» **Task objective**: Reproduce the data below in full and exclude every picture.

----------------

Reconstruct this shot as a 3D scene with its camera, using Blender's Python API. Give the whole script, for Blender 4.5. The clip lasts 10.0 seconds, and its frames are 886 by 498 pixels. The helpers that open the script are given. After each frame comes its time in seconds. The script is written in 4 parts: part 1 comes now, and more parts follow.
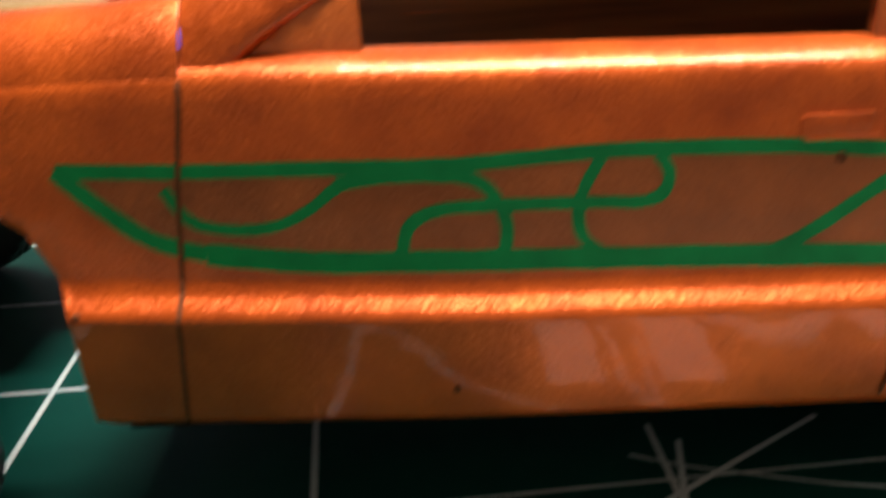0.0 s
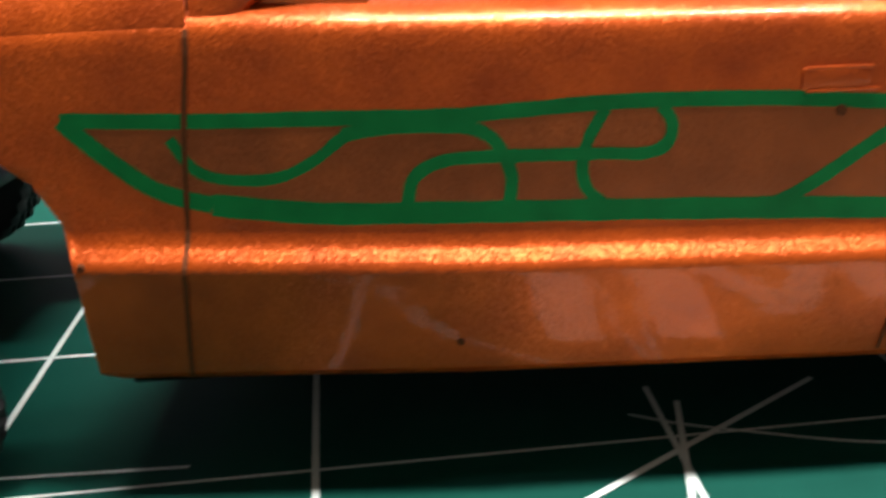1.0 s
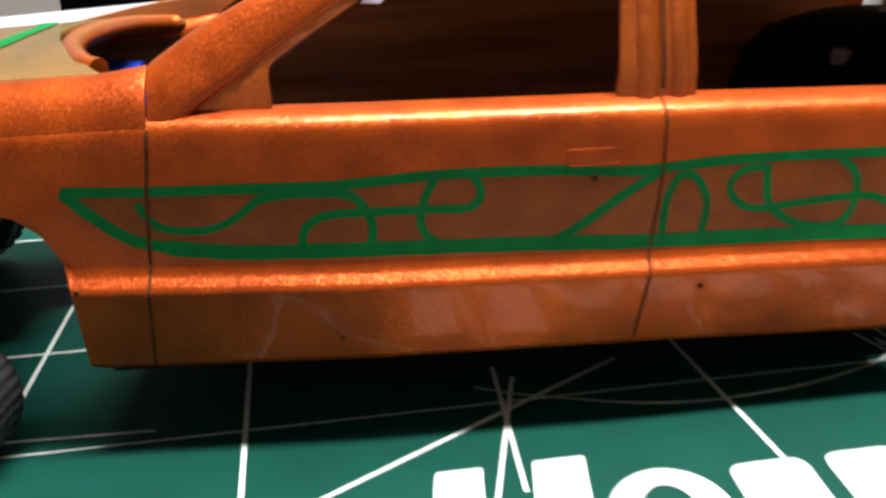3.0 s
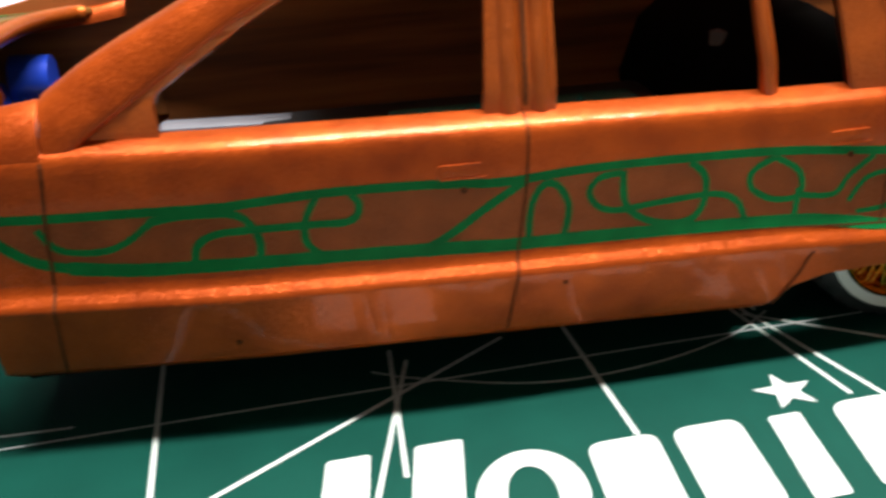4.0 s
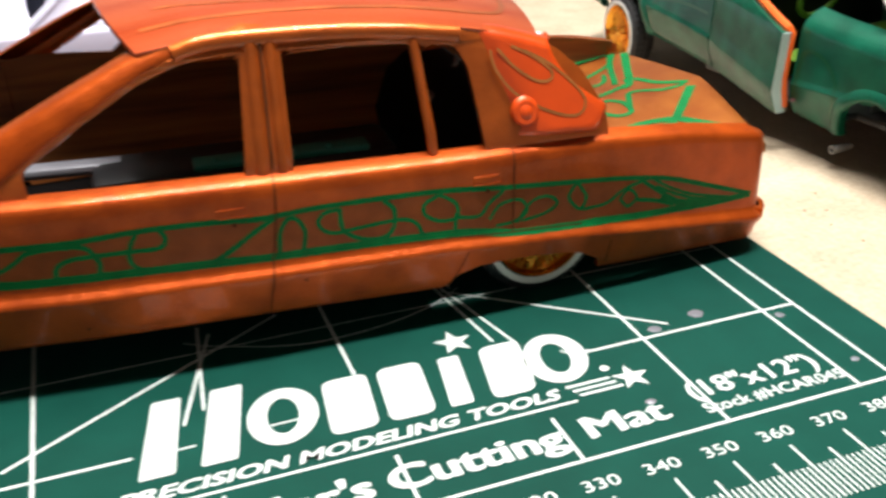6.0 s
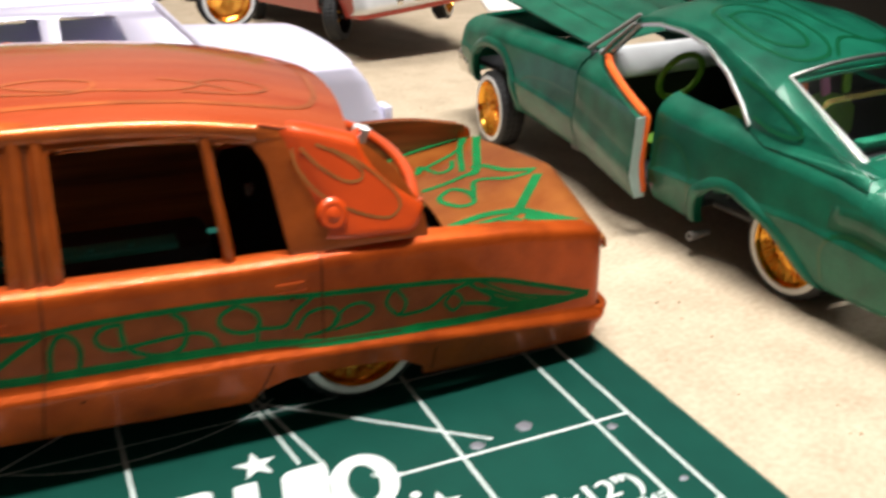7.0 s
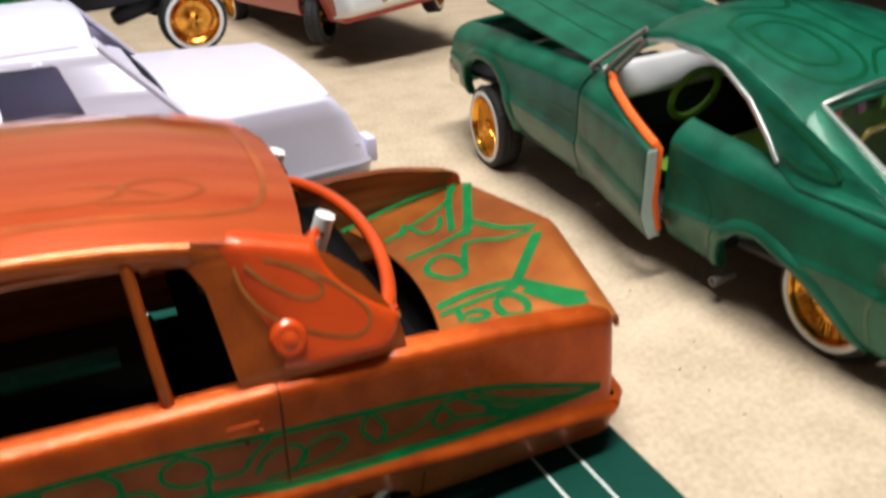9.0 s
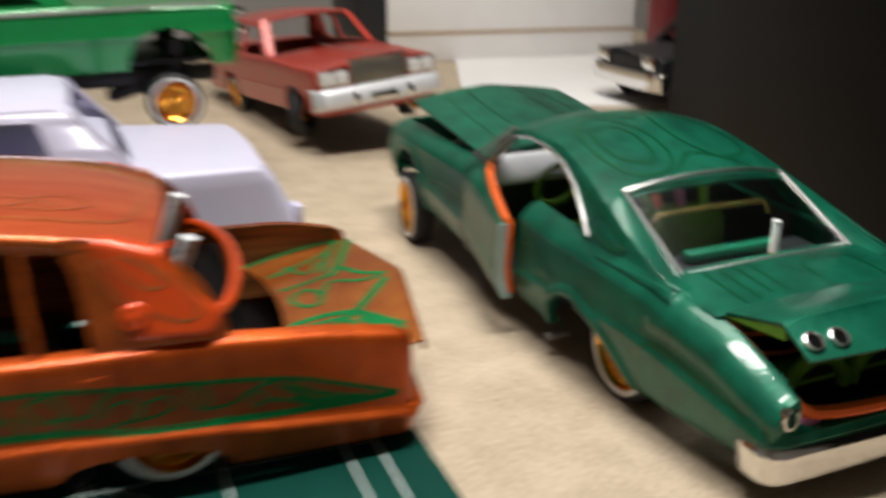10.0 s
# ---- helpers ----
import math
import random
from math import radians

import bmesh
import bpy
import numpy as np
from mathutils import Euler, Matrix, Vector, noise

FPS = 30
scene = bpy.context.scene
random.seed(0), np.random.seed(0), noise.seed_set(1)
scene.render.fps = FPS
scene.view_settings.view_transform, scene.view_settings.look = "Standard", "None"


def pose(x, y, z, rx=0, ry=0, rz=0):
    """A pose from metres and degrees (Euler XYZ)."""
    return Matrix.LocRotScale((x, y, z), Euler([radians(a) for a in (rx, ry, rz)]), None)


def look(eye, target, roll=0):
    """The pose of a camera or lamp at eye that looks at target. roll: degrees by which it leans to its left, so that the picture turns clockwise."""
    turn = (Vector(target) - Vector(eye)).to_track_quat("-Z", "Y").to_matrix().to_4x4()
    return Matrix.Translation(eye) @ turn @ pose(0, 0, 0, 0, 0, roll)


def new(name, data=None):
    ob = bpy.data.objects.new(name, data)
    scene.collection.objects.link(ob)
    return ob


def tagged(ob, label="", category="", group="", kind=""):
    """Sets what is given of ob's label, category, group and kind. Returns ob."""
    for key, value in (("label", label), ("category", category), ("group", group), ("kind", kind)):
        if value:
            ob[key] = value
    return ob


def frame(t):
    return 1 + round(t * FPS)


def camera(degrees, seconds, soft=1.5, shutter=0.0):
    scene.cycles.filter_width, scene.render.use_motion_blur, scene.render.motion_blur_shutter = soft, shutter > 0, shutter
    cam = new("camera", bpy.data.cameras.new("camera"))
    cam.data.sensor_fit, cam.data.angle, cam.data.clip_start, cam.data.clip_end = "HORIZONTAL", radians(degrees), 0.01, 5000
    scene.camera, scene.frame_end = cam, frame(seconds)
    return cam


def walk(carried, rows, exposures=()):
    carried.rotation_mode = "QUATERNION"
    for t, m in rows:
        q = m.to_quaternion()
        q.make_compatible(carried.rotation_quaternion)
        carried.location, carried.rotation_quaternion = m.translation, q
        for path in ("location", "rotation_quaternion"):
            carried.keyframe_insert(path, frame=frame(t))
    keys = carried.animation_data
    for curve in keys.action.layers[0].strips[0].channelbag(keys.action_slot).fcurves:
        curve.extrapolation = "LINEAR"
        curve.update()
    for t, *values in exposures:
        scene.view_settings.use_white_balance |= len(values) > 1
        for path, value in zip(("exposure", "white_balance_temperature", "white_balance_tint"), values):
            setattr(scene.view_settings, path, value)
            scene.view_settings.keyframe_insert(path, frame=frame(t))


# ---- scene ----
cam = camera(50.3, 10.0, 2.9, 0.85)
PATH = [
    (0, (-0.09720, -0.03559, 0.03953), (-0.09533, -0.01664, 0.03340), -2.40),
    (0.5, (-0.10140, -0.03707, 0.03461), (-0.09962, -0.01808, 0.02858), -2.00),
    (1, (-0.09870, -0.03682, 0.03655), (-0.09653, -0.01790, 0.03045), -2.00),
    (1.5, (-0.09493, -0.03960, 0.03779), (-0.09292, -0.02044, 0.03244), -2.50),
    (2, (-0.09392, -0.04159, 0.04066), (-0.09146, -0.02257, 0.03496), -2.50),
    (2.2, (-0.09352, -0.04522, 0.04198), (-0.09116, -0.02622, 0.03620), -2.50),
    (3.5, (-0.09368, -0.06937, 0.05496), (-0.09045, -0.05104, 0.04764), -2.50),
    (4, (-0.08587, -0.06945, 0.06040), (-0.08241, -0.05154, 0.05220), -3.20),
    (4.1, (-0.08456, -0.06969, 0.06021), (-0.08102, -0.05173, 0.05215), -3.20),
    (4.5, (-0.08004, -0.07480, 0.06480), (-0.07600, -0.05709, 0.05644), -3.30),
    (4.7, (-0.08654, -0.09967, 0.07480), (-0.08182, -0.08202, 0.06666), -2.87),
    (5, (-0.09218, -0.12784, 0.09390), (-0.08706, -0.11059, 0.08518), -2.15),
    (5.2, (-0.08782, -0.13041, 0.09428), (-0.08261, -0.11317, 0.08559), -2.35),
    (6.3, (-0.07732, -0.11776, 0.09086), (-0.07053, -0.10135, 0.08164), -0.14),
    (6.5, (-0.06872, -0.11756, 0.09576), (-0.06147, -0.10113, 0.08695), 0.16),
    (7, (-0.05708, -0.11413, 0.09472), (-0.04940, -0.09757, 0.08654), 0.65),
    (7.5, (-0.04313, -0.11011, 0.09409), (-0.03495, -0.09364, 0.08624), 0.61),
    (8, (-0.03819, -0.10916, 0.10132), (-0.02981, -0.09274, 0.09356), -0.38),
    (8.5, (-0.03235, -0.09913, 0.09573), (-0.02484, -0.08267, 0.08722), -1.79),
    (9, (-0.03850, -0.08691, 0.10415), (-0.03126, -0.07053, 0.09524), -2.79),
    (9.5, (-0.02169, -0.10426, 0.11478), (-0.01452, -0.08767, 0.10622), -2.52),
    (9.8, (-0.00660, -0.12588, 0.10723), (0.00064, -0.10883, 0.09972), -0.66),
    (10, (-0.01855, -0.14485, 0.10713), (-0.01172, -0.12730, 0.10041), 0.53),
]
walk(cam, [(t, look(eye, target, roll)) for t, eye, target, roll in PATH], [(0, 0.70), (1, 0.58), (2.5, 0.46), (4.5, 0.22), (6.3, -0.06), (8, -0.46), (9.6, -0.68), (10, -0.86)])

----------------

» **Complete response**:
Reconstruct this shot as a 3D scene with its camera, using Blender's Python API. Give the whole script, for Blender 4.5. The clip lasts 10.0 seconds, and its frames are 886 by 498 pixels. The helpers that open the script are given. After each frame comes its time in seconds. The script is written in 4 parts: part 1 comes now, and more parts follow.
0.0 s
1.0 s
3.0 s
4.0 s
6.0 s
7.0 s
9.0 s
10.0 s
# ---- helpers ----
import math
import random
from math import radians

import bmesh
import bpy
import numpy as np
from mathutils import Euler, Matrix, Vector, noise

FPS = 30
scene = bpy.context.scene
random.seed(0), np.random.seed(0), noise.seed_set(1)
scene.render.fps = FPS
scene.view_settings.view_transform, scene.view_settings.look = "Standard", "None"


def pose(x, y, z, rx=0, ry=0, rz=0):
    """A pose from metres and degrees (Euler XYZ)."""
    return Matrix.LocRotScale((x, y, z), Euler([radians(a) for a in (rx, ry, rz)]), None)


def look(eye, target, roll=0):
    """The pose of a camera or lamp at eye that looks at target. roll: degrees by which it leans to its left, so that the picture turns clockwise."""
    turn = (Vector(target) - Vector(eye)).to_track_quat("-Z", "Y").to_matrix().to_4x4()
    return Matrix.Translation(eye) @ turn @ pose(0, 0, 0, 0, 0, roll)


def new(name, data=None):
    ob = bpy.data.objects.new(name, data)
    scene.collection.objects.link(ob)
    return ob


def tagged(ob, label="", category="", group="", kind=""):
    """Sets what is given of ob's label, category, group and kind. Returns ob."""
    for key, value in (("label", label), ("category", category), ("group", group), ("kind", kind)):
        if value:
            ob[key] = value
    return ob


def frame(t):
    return 1 + round(t * FPS)


def camera(degrees, seconds, soft=1.5, shutter=0.0):
    scene.cycles.filter_width, scene.render.use_motion_blur, scene.render.motion_blur_shutter = soft, shutter > 0, shutter
    cam = new("camera", bpy.data.cameras.new("camera"))
    cam.data.sensor_fit, cam.data.angle, cam.data.clip_start, cam.data.clip_end = "HORIZONTAL", radians(degrees), 0.01, 5000
    scene.camera, scene.frame_end = cam, frame(seconds)
    return cam


def walk(carried, rows, exposures=()):
    carried.rotation_mode = "QUATERNION"
    for t, m in rows:
        q = m.to_quaternion()
        q.make_compatible(carried.rotation_quaternion)
        carried.location, carried.rotation_quaternion = m.translation, q
        for path in ("location", "rotation_quaternion"):
            carried.keyframe_insert(path, frame=frame(t))
    keys = carried.animation_data
    for curve in keys.action.layers[0].strips[0].channelbag(keys.action_slot).fcurves:
        curve.extrapolation = "LINEAR"
        curve.update()
    for t, *values in exposures:
        scene.view_settings.use_white_balance |= len(values) > 1
        for path, value in zip(("exposure", "white_balance_temperature", "white_balance_tint"), values):
            setattr(scene.view_settings, path, value)
            scene.view_settings.keyframe_insert(path, frame=frame(t))


# ---- scene ----
cam = camera(50.3, 10.0, 2.9, 0.85)
PATH = [
    (0, (-0.09720, -0.03559, 0.03953), (-0.09533, -0.01664, 0.03340), -2.40),
    (0.5, (-0.10140, -0.03707, 0.03461), (-0.09962, -0.01808, 0.02858), -2.00),
    (1, (-0.09870, -0.03682, 0.03655), (-0.09653, -0.01790, 0.03045), -2.00),
    (1.5, (-0.09493, -0.03960, 0.03779), (-0.09292, -0.02044, 0.03244), -2.50),
    (2, (-0.09392, -0.04159, 0.04066), (-0.09146, -0.02257, 0.03496), -2.50),
    (2.2, (-0.09352, -0.04522, 0.04198), (-0.09116, -0.02622, 0.03620), -2.50),
    (3.5, (-0.09368, -0.06937, 0.05496), (-0.09045, -0.05104, 0.04764), -2.50),
    (4, (-0.08587, -0.06945, 0.06040), (-0.08241, -0.05154, 0.05220), -3.20),
    (4.1, (-0.08456, -0.06969, 0.06021), (-0.08102, -0.05173, 0.05215), -3.20),
    (4.5, (-0.08004, -0.07480, 0.06480), (-0.07600, -0.05709, 0.05644), -3.30),
    (4.7, (-0.08654, -0.09967, 0.07480), (-0.08182, -0.08202, 0.06666), -2.87),
    (5, (-0.09218, -0.12784, 0.09390), (-0.08706, -0.11059, 0.08518), -2.15),
    (5.2, (-0.08782, -0.13041, 0.09428), (-0.08261, -0.11317, 0.08559), -2.35),
    (6.3, (-0.07732, -0.11776, 0.09086), (-0.07053, -0.10135, 0.08164), -0.14),
    (6.5, (-0.06872, -0.11756, 0.09576), (-0.06147, -0.10113, 0.08695), 0.16),
    (7, (-0.05708, -0.11413, 0.09472), (-0.04940, -0.09757, 0.08654), 0.65),
    (7.5, (-0.04313, -0.11011, 0.09409), (-0.03495, -0.09364, 0.08624), 0.61),
    (8, (-0.03819, -0.10916, 0.10132), (-0.02981, -0.09274, 0.09356), -0.38),
    (8.5, (-0.03235, -0.09913, 0.09573), (-0.02484, -0.08267, 0.08722), -1.79),
    (9, (-0.03850, -0.08691, 0.10415), (-0.03126, -0.07053, 0.09524), -2.79),
    (9.5, (-0.02169, -0.10426, 0.11478), (-0.01452, -0.08767, 0.10622), -2.52),
    (9.8, (-0.00660, -0.12588, 0.10723), (0.00064, -0.10883, 0.09972), -0.66),
    (10, (-0.01855, -0.14485, 0.10713), (-0.01172, -0.12730, 0.10041), 0.53),
]
walk(cam, [(t, look(eye, target, roll)) for t, eye, target, roll in PATH], [(0, 0.70), (1, 0.58), (2.5, 0.46), (4.5, 0.22), (6.3, -0.06), (8, -0.46), (9.6, -0.68), (10, -0.86)])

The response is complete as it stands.